I agree that some concepts are necessary and that teachers need to establish common ground with students just so we all know what's what. The level of technical knowledge, however, doesn't have to be the same for all subjects. I think that the practical side is far more important: learning how to speak in public, how to conduct an interview, how to ask for directions, how to write an essay, a letter or a report, how to speak to people in formal situations, how to give a speech, how to do voiceover, how to interpret different texts (fiction, poetry, factual, journalistic, etc)... these are a lot more practical and language patterns should be taught using the communicative tasks as a way to bring context to purely theoretical language points. This, I think is far more important than establishing who teaches relative clauses and who teaches the passive voice.
However, if cooperation between different teachers brings benefits to their respective subjects, I'm all for it. After all, the teachers will benefit from working as part of a team and if the content of their subjects is streamlined, it will probably simplify their jobs and make it easier to work with the students. The students will also benefit from this. Taking this to the next level, with teachers from different subjects cooperating with each other and developing common projects would be even better.
In Primary, the school I work at started a Neurodidactics project three years ago. More and more schools are implementing this teaching method, and El País came here to find out how it works in a practical way. You can check their report by clicking on the link.
Entrevista a Santiago Atrio (28/03/2017, Educación 3.0)
El colegio milagro que revoluciona la educación en España (19/03/2017, El Mundo)

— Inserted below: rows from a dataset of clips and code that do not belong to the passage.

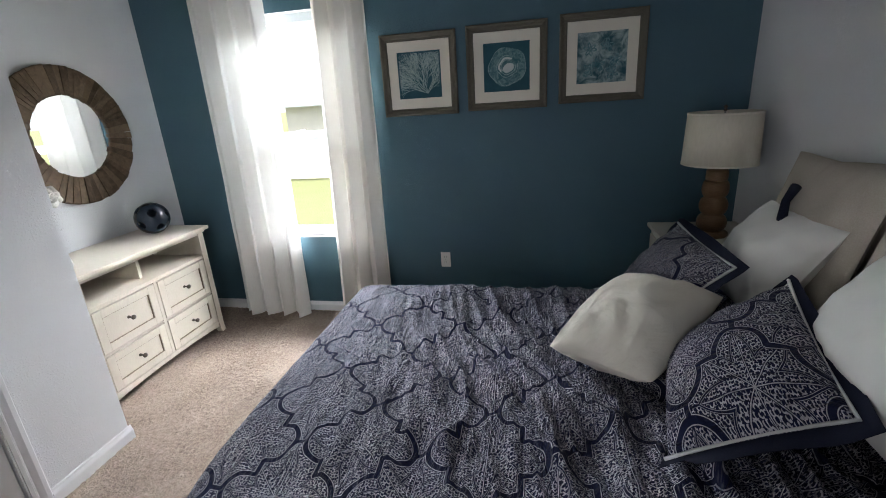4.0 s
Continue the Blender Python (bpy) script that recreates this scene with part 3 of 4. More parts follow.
def curtain(top, bottom, folds, phase, seed, material, label):
    """A grommet panel hung in soft pleats; top and bottom give its span along the wall."""
    t = thing("curtain", ((top[0] + top[1]) / 2, ROD_Y, 0), label, "curtain", "window curtains")
    cx = (top[0] + top[1]) / 2
    zt, zb = 2.445, 0.010
    nu, nv = folds * 18, 70

    def place(u, v):
        z = zt + (zb - zt) * v
        x = (top[0] + (top[1] - top[0]) * u) * (1 - v) + (bottom[0] + (bottom[1] - bottom[0]) * u) * v
        ph = 2 * math.pi * (folds * u) + phase + 0.5 * noise.noise((u * 3, v * 1.3, seed)) * v
        amp = 0.034 + 0.014 * v + 0.020 * noise.noise((u * folds * 0.6, v * 0.9, seed + 5))
        s = math.sin(ph)
        y = amp * s * (0.85 + 0.15 * s * s)
        x += 0.010 * math.sin(2 * ph + 0.7) * (0.4 + v * 0.6) + 0.012 * noise.noise((v * 2.5, u * 4, seed + 9)) * v
        y += 0.010 * noise.noise((u * 9, v * 7, seed + 2)) * v - 0.022 * v * v
        if v > 0.985:
            z += 0.012 * noise.noise((u * 6, 0, seed + 3)) + 0.008
        return (x - cx, y, z)

    grid_mesh("panel", [i / nu for i in range(nu + 1)], [j / nv for j in range(nv + 1)], place, material, t)
    for k in range(folds * 2):
        u = (k * math.pi - phase) / (2 * math.pi * folds)
        u = u % 1.0
        x = top[0] + (top[1] - top[0]) * u - cx
        ring = tube([(x, 0.025 * math.cos(a), ROD_Z + 0.025 * math.sin(a)) for a in [2 * math.pi * i / 20 for i in range(20)]] + [(x, 0.025, ROD_Z)], 0.0055, 8)
        part("grommet", ring, bronze, t, "dark metal grommet", True)
    return t


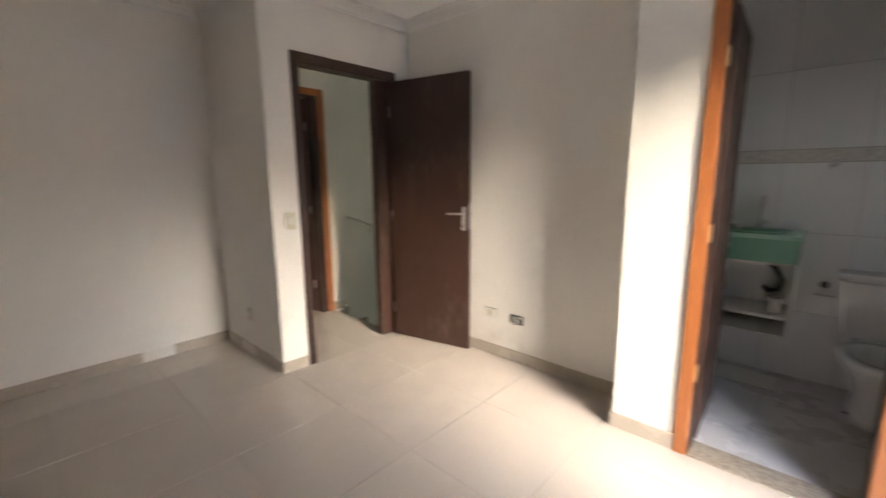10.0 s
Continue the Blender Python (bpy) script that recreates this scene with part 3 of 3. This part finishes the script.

Santiago Atrio is Vicedean at the Faculty of Education and Teacher Training at the UAM (Vicedecano de Ordenación Académica y Desarrollo de las Titulaciones) and he recently gave an interview in which he talks about classroom/school design. In this interview, he questions the traditional classroom set-up- individual desks and chairs, all students looking at the board, enclosed classrooms... This is one of the hot topics in education these days. I believe that classroom furniture allows for flexibility, therefore it can be moved in order to enable students to do different tasks- collaborative work, discussion/debate, pairwork... the trick is to know when to move furniture. Some students are reluctant to doing this because (in my experience), they have to move the furniture back at the end of the class...
Back to facing the board, or worse, facing the teacher's desk in front of the board.
Let me digress for a bit. Teachers are not the centre of the class. This heliocentric misconception is the legacy of old fashioned teaching methods. We do not irradiate heat or knowledge (at least I don't), and by placing us in a particular place, we do not make it easier for our students to learn. My least favourite place for the teacher's desk is just in front of the board. In fact, we teachers don't need a desk! I stand and walk around (yes, I do hover around the board for a bit), but I can leave my stuff anywhere out of the way, and I definitely don't need a padded chair. The teacher's desk belongs in a corner of the classroom (the least useful corner, if possible, far away from everyone and everything!)
In my opinion, students should be seated in groups. They should face each other to enable communication between them. Thanks to the use of new technologies, if they have computers or tablets with access to the materials discussed in class, they don't even need to look at the board. An occasional look at the teacher when asked is sufficient. Boards are useful, but their role in today's classroom is changing.
There's another piece of news published in El Pais today, in which two schools that have adopted roughly the same approach to teaching (large classrooms, several teachers in the same classroom, focus on the student, shift in teacher roles...) have a 'summit'. One of the schools is a modern, Danish school; the other, a semi-private Spanish school located in an underprivileged area.
España-Dinamarca, cumbre en el aula (El País, 02/04/2017)
This is another hopeful news story. It shows that the change is driven by the right leaders, and that the financial investment is not as important as having the appropriate attitude. School leaders need to drive this change before it inevitably engulfs them.
El colegio milagro que revoluciona la educación en España (19/03/2017, El Mundo)
I loved reading this story today. Against all the odds, this understaffed government school has managed to create a community in an underprivileged area of Barcelona, outperforming wealthier schools in the same city. This is an excellent example of how committed staff can make all the difference. They were ready to change methodology in order to get through to their students, and in the process, they got the whole community involved. Hats off to these people- they're heroes!